Europe- New effort launched to fight antisemitism

Every few months in Austria, vandals topple tombstones in a Jewish cemetery and spray swastikas on the headstones.

But it’s not just happening here, officials warned, as Europe’s top human rights body joined forces with a global Holocaust education task force to fight what they denounced as a “scourge of antisemitism” across the Continent.
“Antisemitism is still not an issue of the past … the Holocaust is something that can happen again and again and again,” warned Ferdinand Trauttmansdorf, chairman of the Task Force for International Holocaust Education, Remembrance and Research.

The international task force, led this year by Austria, teamed up with the Council of Europe in a bid to more closely coordinate education and public awareness efforts to combat acts of hatred against Jews.
Among the measures in the works: a joint media campaign dubbed, “All Different – All Equal,” to promote and celebrate diversity.

“There are no races.

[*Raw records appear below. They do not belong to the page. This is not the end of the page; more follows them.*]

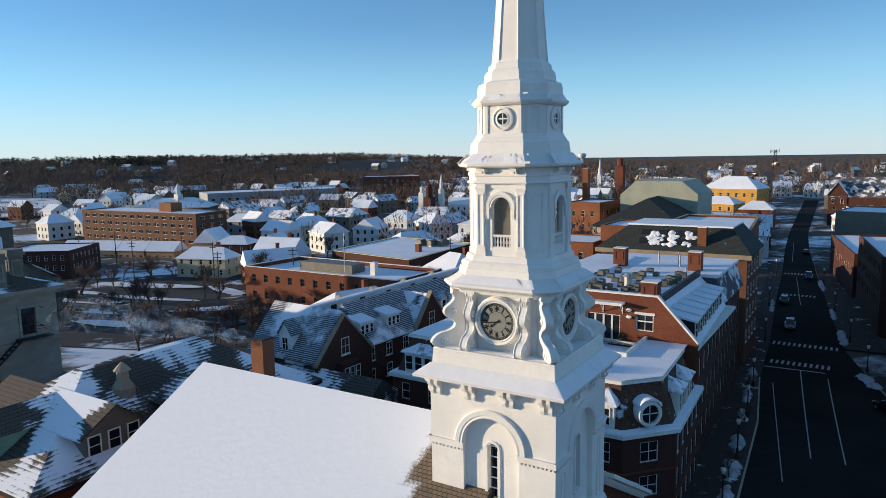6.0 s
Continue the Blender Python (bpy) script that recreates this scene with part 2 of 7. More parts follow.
M_STREAK = streaked("wind_streaked_roof", (0.05, 0.05, 0.055), (0.16, 0.7, 1.0), 0.43, 0.5)
M_DECK = snowy("ploughed_deck", (0.045, 0.045, 0.05), 0.74, 0.86, 0.12)
M_ASPHALT_SNOW = snowy("snow_edged_asphalt", (0.035, 0.035, 0.037), 0.74, 0.88, 0.06)
M_WHITEBOARD = plain("white_clapboard", (0.68, 0.68, 0.65), 0.08, 0.5, 6)
M_HALFTIMBER = plain("white_stucco", (0.62, 0.64, 0.66), 0.08, 0.5, 6)
M_PINK = plain("cream_plaster", (0.55, 0.42, 0.3), 0.12, 0.3, 5, dirt=(0.5, 0.22, 0.18))
M_TAUPE = plain("taupe_siding", (0.16, 0.15, 0.12), 0.12, 0.5, 7)


# ---- helpers of this scene ----
def world_of(ob):
    return world_of(ob.parent) @ ob.matrix_parent_inverse @ ob.matrix_basis if ob.parent else ob.matrix_basis.copy()


def part(name, bm, mat, parent=None, label=""):
    """Links a bmesh as one mesh object, under a thing or a part."""
    me = bm
    if isinstance(bm, bmesh.types.BMesh):
        bmesh.ops.recalc_face_normals(bm, faces=bm.faces[:])
        me = bpy.data.meshes.new(name)
        bm.to_mesh(me)
        bm.free()
    if not me.materials:
        me.materials.append(mat)
    ob = new(name, me)
    if parent:
        ob.parent = parent
        ob.matrix_parent_inverse = world_of(parent).inverted()
    return tagged(ob, label) if label else ob


def placed(name, me, parent, m, label=""):
    """A part on mesh data that is shared, at the world pose m."""
    ob = new(name, me)
    ob.parent = parent
    ob.matrix_parent_inverse = world_of(parent).inverted()
    ob.matrix_basis = m
    return tagged(ob, label) if label else ob


def thing(name, x, y, z, label, category, group="", kind="", rz=0):
    ob = new(name)
    ob.matrix_basis = pose(x, y, z, 0, 0, rz)
    return tagged(ob, label, category, group, kind)


def shared(name, bm, mat):
    bmesh.ops.recalc_face_normals(bm, faces=bm.faces[:])
    me = bpy.data.meshes.new(name)
    bm.to_mesh(me)
    bm.free()
    me.materials.append(mat)
    return me


def box(bm, x0, y0, z0, x1, y1, z1, m=None):
    vs = [bm.verts.new((x, y, z)) for z in (z0, z1) for x, y in ((x0, y0), (x1, y0), (x1, y1), (x0, y1))]
    for f in ((3, 2, 1, 0), (4, 5, 6, 7), (0, 1, 5, 4), (1, 2, 6, 5), (2, 3, 7, 6), (3, 0, 4, 7)):
        bm.faces.new([vs[i] for i in f])
    if m:
        bmesh.ops.transform(bm, matrix=m, verts=vs)
    return vs


def loft(bm, rings, caps=True):
    """Skins rings of as many points each."""
    vr = [[bm.verts.new(p) for p in r] for r in rings]
    n = len(vr[0])
    for a, b in zip(vr, vr[1:]):
        for i in range(n):
            bm.faces.new((a[i], a[(i + 1) % n], b[(i + 1) % n], b[i]))
    if caps:
        bm.faces.new(vr[0][::-1])
        bm.faces.new(vr[-1])
    return vr


def prism(bm, poly, z0, z1):
    loft(bm, [[(x, y, z) for x, y in poly] for z in (z0, z1)])


def outline(bm, pts, d0, d1, place):
    """A plate cut to the outline pts (u, v), from depth d0 to d1; place maps (u, d, v) to a point."""
    loft(bm, [[place(u, d, v) for u, v in pts] for d in (d0, d1)])


def tube(bm, a, b, r0, r1=None, n=8):
    a, b = Vector(a), Vector(b)
    r1 = r0 if r1 is None else r1
    q = (b - a).to_track_quat("Z", "Y").to_matrix()
    rings = [[p + q @ Vector((r * math.cos(6.2832 * i / n), r * math.sin(6.2832 * i / n), 0)) for i in range(n)] for p, r in ((a, r0), (b, r1))]
    loft(bm, rings)


def inset(poly, d):
    """A convex outline, counter-clockwise, moved inwards by d."""
    out, n = [], len(poly)
    for i in range(n):
        p, q, r = Vector(poly[i - 1]), Vector(poly[i]), Vector(poly[(i + 1) % n])
        e, f = (q - p).normalized(), (r - q).normalized()
        ne, nf = Vector((-e.y, e.x)), Vector((-f.y, f.x))
        k = ne + nf
        k = k * (d / max(0.2, k.dot(ne)))
        out.append((q.x + k.x, q.y + k.y))
    return out


def rect(x0, y0, x1, y1):
    return [(x0, y0), (x1, y0), (x1, y1), (x0, y1)]


# ---- windows, shared by size ----
WIN = {}


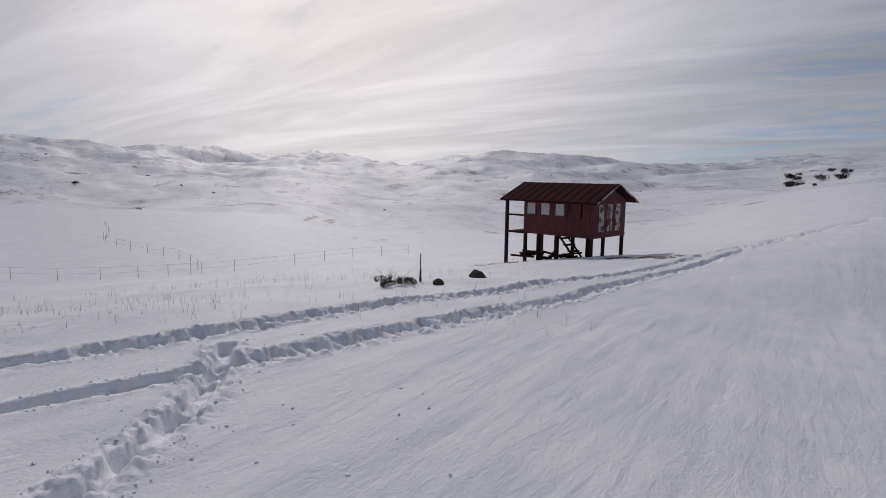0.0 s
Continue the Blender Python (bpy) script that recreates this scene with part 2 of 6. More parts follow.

We are one human race,” Yehuda Bauer, professor of Holocaust studies at the Hebrew University of Jerusalem.
“Seventy years after these pogroms, in 2008, we still face antisemitic hate crimes,” said Janez Lenarcic, head of the human rights arm of the Organization for Security and Coordination in Europe.

“Clearly, important historic lessons have still not been learned by all,” he said.
Cases in point: recurring attacks on Jewish cemeteries and synagogues across the 27-nation European Union.

Even today, 6 percent of Austrians surveyed by the polling firm GfK Austria said they believe there’s no historical proof that the Holocaust actually occurred. That’s down from 15 percent in 1979, but it’s still cause for concern, officials said. GfK Austria did not release details on the survey’s methodology or margin of error.
“We do not have to repeat these atrocities – we can learn from history,” said Morten Kjaerum, who heads the EU Agency for Fundamental Rights.

Tracking antisemitic incidents has proven difficult, the agency says, because of patchy reporting in different countries.
Overall, incidents appear to have peaked in 2004, though they are still occurring in every EU member state, according to the agency’s most recent survey published in December 2006.